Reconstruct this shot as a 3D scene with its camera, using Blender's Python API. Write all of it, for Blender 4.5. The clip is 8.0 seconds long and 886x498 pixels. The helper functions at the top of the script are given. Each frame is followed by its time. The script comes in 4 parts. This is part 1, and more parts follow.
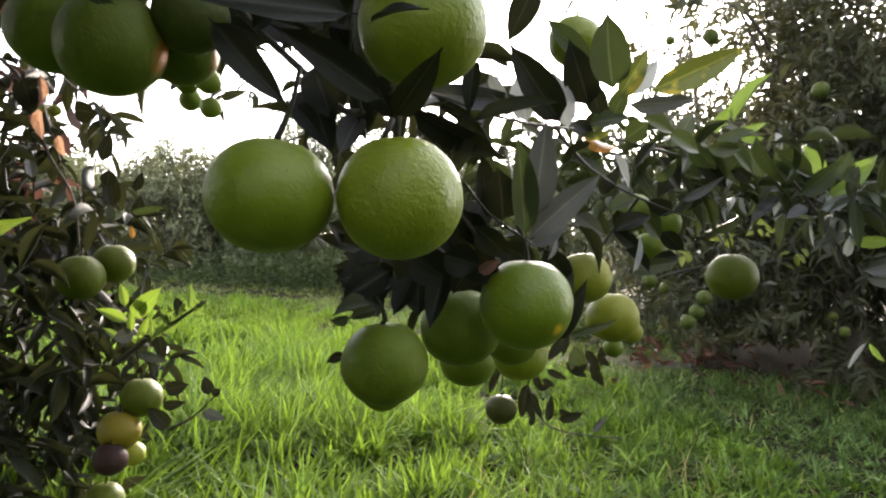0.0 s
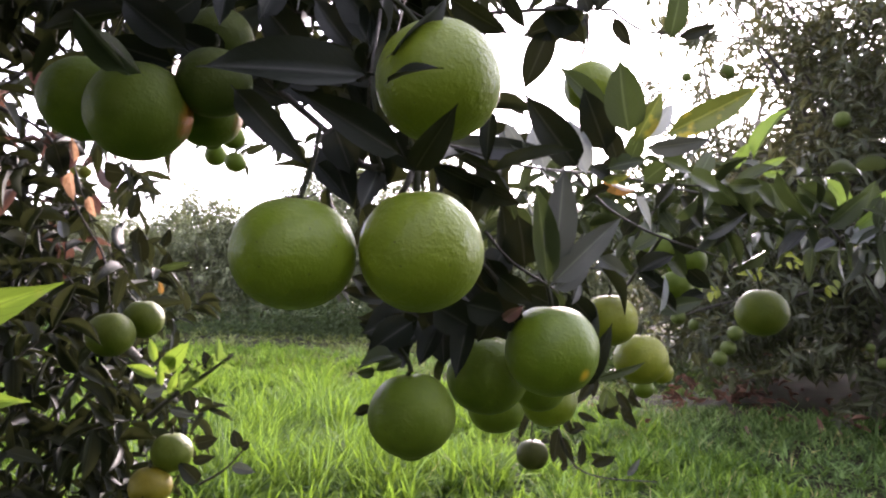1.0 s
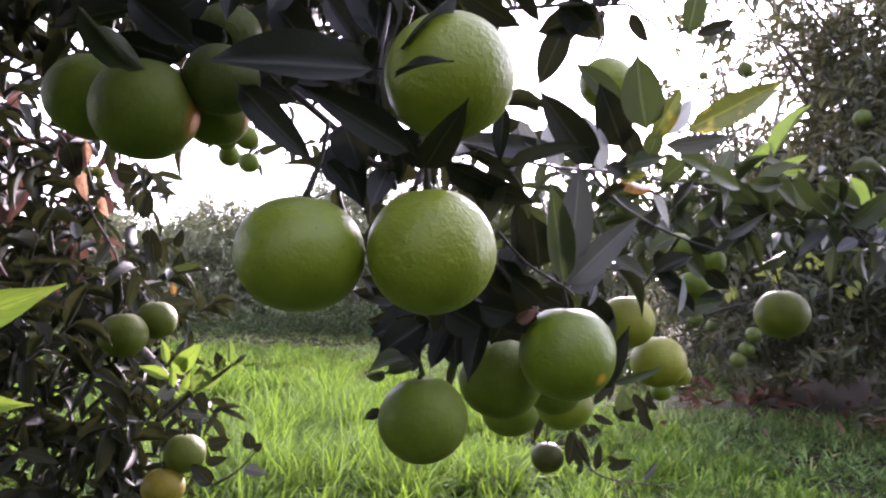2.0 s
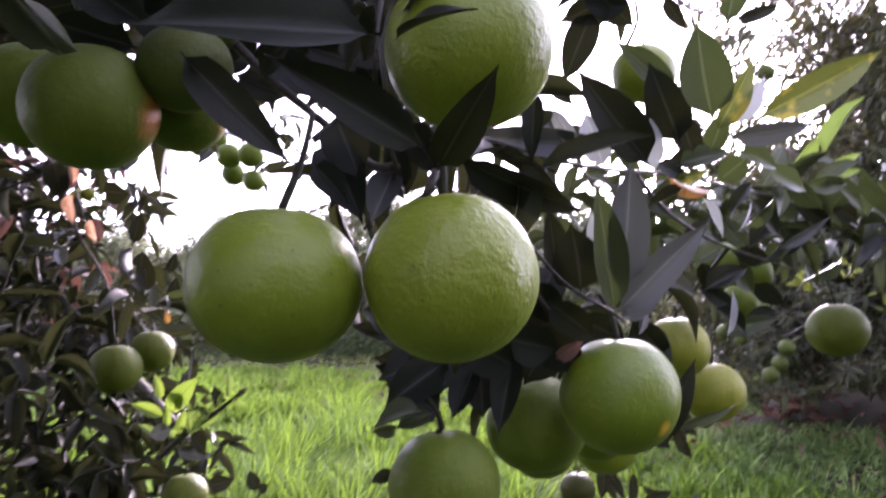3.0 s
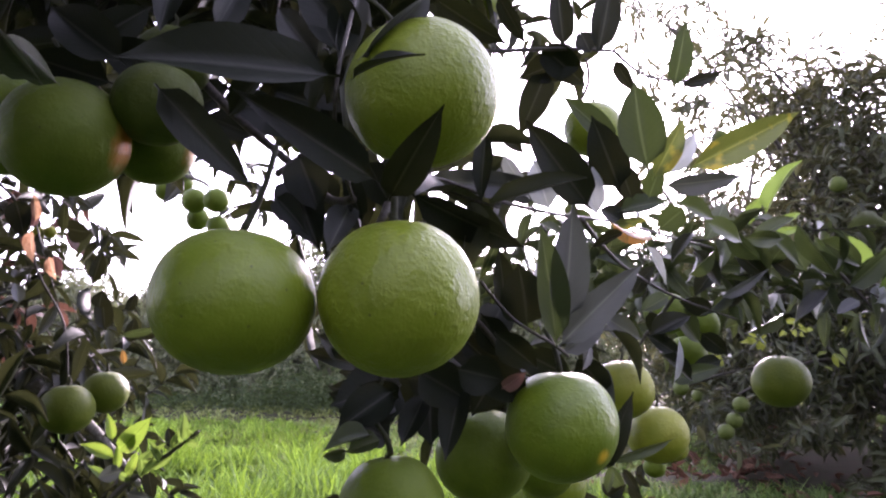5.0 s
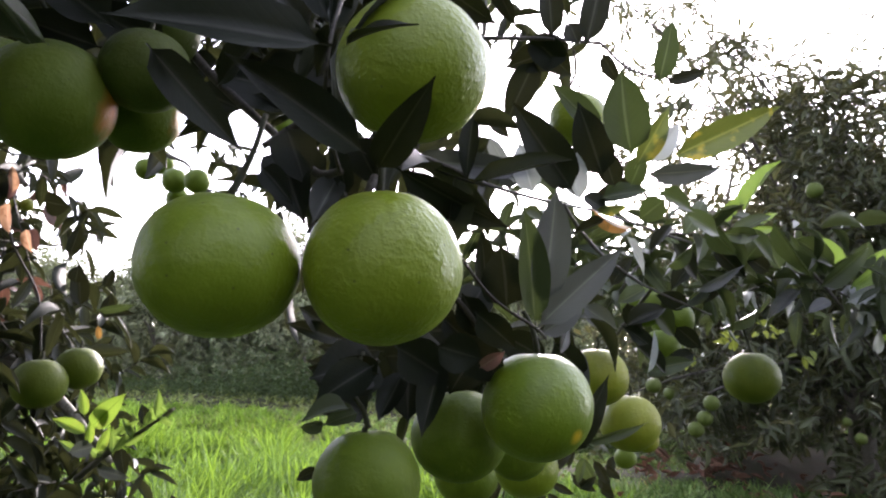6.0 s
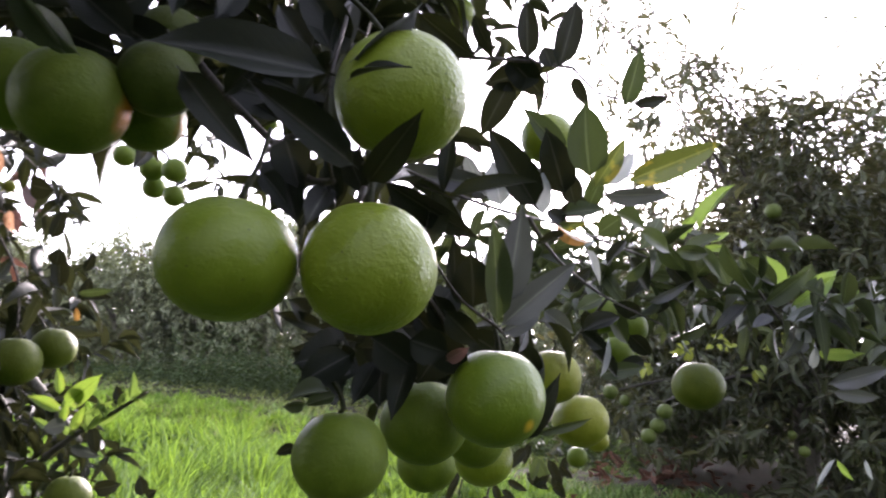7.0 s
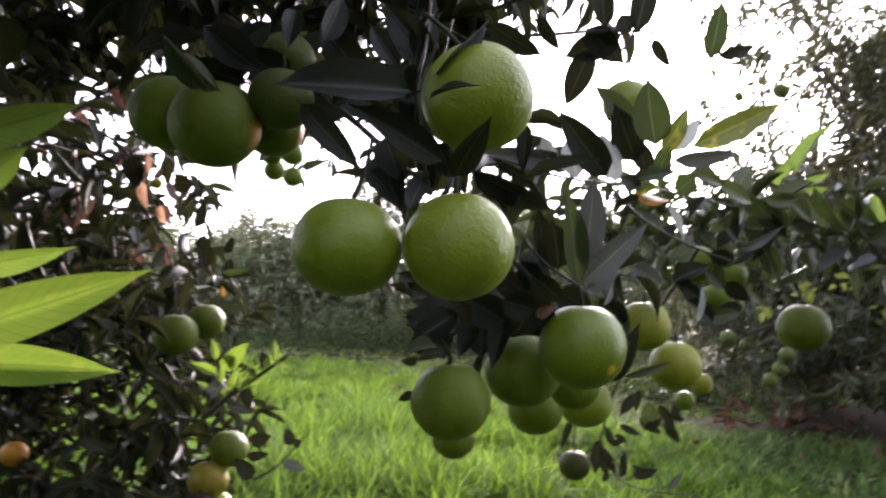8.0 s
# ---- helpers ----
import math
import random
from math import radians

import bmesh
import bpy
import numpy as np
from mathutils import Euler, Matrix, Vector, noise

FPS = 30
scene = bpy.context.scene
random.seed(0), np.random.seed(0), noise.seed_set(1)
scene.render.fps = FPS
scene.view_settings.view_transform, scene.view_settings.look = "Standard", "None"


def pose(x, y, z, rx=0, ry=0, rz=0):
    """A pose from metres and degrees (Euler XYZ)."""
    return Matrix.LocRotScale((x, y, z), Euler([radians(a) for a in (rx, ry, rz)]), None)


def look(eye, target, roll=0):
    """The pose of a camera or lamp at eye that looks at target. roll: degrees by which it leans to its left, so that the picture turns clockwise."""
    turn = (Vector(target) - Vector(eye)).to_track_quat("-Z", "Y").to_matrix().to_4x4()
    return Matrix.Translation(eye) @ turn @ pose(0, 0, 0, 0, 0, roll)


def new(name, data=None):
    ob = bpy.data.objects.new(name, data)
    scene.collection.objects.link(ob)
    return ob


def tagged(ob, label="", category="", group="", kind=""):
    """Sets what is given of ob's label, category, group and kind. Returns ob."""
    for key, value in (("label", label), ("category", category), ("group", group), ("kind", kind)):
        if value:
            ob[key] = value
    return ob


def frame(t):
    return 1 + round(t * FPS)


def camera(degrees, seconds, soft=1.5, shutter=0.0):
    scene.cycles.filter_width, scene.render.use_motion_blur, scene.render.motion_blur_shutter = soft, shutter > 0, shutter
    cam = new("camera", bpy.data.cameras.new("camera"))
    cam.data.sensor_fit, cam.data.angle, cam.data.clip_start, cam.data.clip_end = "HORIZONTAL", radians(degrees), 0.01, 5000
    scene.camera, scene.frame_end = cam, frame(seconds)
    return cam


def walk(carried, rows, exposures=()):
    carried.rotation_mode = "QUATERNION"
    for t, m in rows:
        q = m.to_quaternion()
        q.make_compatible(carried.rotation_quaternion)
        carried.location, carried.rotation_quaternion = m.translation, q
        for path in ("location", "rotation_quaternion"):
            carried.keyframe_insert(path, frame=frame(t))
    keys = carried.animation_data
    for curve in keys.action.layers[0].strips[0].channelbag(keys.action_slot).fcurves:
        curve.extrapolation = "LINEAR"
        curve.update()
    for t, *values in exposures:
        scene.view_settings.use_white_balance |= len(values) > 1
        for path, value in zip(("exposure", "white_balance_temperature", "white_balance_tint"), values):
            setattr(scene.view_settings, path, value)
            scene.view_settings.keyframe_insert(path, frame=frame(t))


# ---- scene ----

________

- EXERCISE DESCRIPTION: Word for word, quote the full listing, omitting every picture.

- RESULT OF THIS EXERCISE:
Reconstruct this shot as a 3D scene with its camera, using Blender's Python API. Write all of it, for Blender 4.5. The clip is 8.0 seconds long and 886x498 pixels. The helper functions at the top of the script are given. Each frame is followed by its time. The script comes in 4 parts. This is part 1, and more parts follow.
0.0 s
1.0 s
2.0 s
3.0 s
5.0 s
6.0 s
7.0 s
8.0 s
# ---- helpers ----
import math
import random
from math import radians

import bmesh
import bpy
import numpy as np
from mathutils import Euler, Matrix, Vector, noise

FPS = 30
scene = bpy.context.scene
random.seed(0), np.random.seed(0), noise.seed_set(1)
scene.render.fps = FPS
scene.view_settings.view_transform, scene.view_settings.look = "Standard", "None"


def pose(x, y, z, rx=0, ry=0, rz=0):
    """A pose from metres and degrees (Euler XYZ)."""
    return Matrix.LocRotScale((x, y, z), Euler([radians(a) for a in (rx, ry, rz)]), None)


def look(eye, target, roll=0):
    """The pose of a camera or lamp at eye that looks at target. roll: degrees by which it leans to its left, so that the picture turns clockwise."""
    turn = (Vector(target) - Vector(eye)).to_track_quat("-Z", "Y").to_matrix().to_4x4()
    return Matrix.Translation(eye) @ turn @ pose(0, 0, 0, 0, 0, roll)


def new(name, data=None):
    ob = bpy.data.objects.new(name, data)
    scene.collection.objects.link(ob)
    return ob


def tagged(ob, label="", category="", group="", kind=""):
    """Sets what is given of ob's label, category, group and kind. Returns ob."""
    for key, value in (("label", label), ("category", category), ("group", group), ("kind", kind)):
        if value:
            ob[key] = value
    return ob


def frame(t):
    return 1 + round(t * FPS)


def camera(degrees, seconds, soft=1.5, shutter=0.0):
    scene.cycles.filter_width, scene.render.use_motion_blur, scene.render.motion_blur_shutter = soft, shutter > 0, shutter
    cam = new("camera", bpy.data.cameras.new("camera"))
    cam.data.sensor_fit, cam.data.angle, cam.data.clip_start, cam.data.clip_end = "HORIZONTAL", radians(degrees), 0.01, 5000
    scene.camera, scene.frame_end = cam, frame(seconds)
    return cam


def walk(carried, rows, exposures=()):
    carried.rotation_mode = "QUATERNION"
    for t, m in rows:
        q = m.to_quaternion()
        q.make_compatible(carried.rotation_quaternion)
        carried.location, carried.rotation_quaternion = m.translation, q
        for path in ("location", "rotation_quaternion"):
            carried.keyframe_insert(path, frame=frame(t))
    keys = carried.animation_data
    for curve in keys.action.layers[0].strips[0].channelbag(keys.action_slot).fcurves:
        curve.extrapolation = "LINEAR"
        curve.update()
    for t, *values in exposures:
        scene.view_settings.use_white_balance |= len(values) > 1
        for path, value in zip(("exposure", "white_balance_temperature", "white_balance_tint"), values):
            setattr(scene.view_settings, path, value)
            scene.view_settings.keyframe_insert(path, frame=frame(t))


# ---- scene ----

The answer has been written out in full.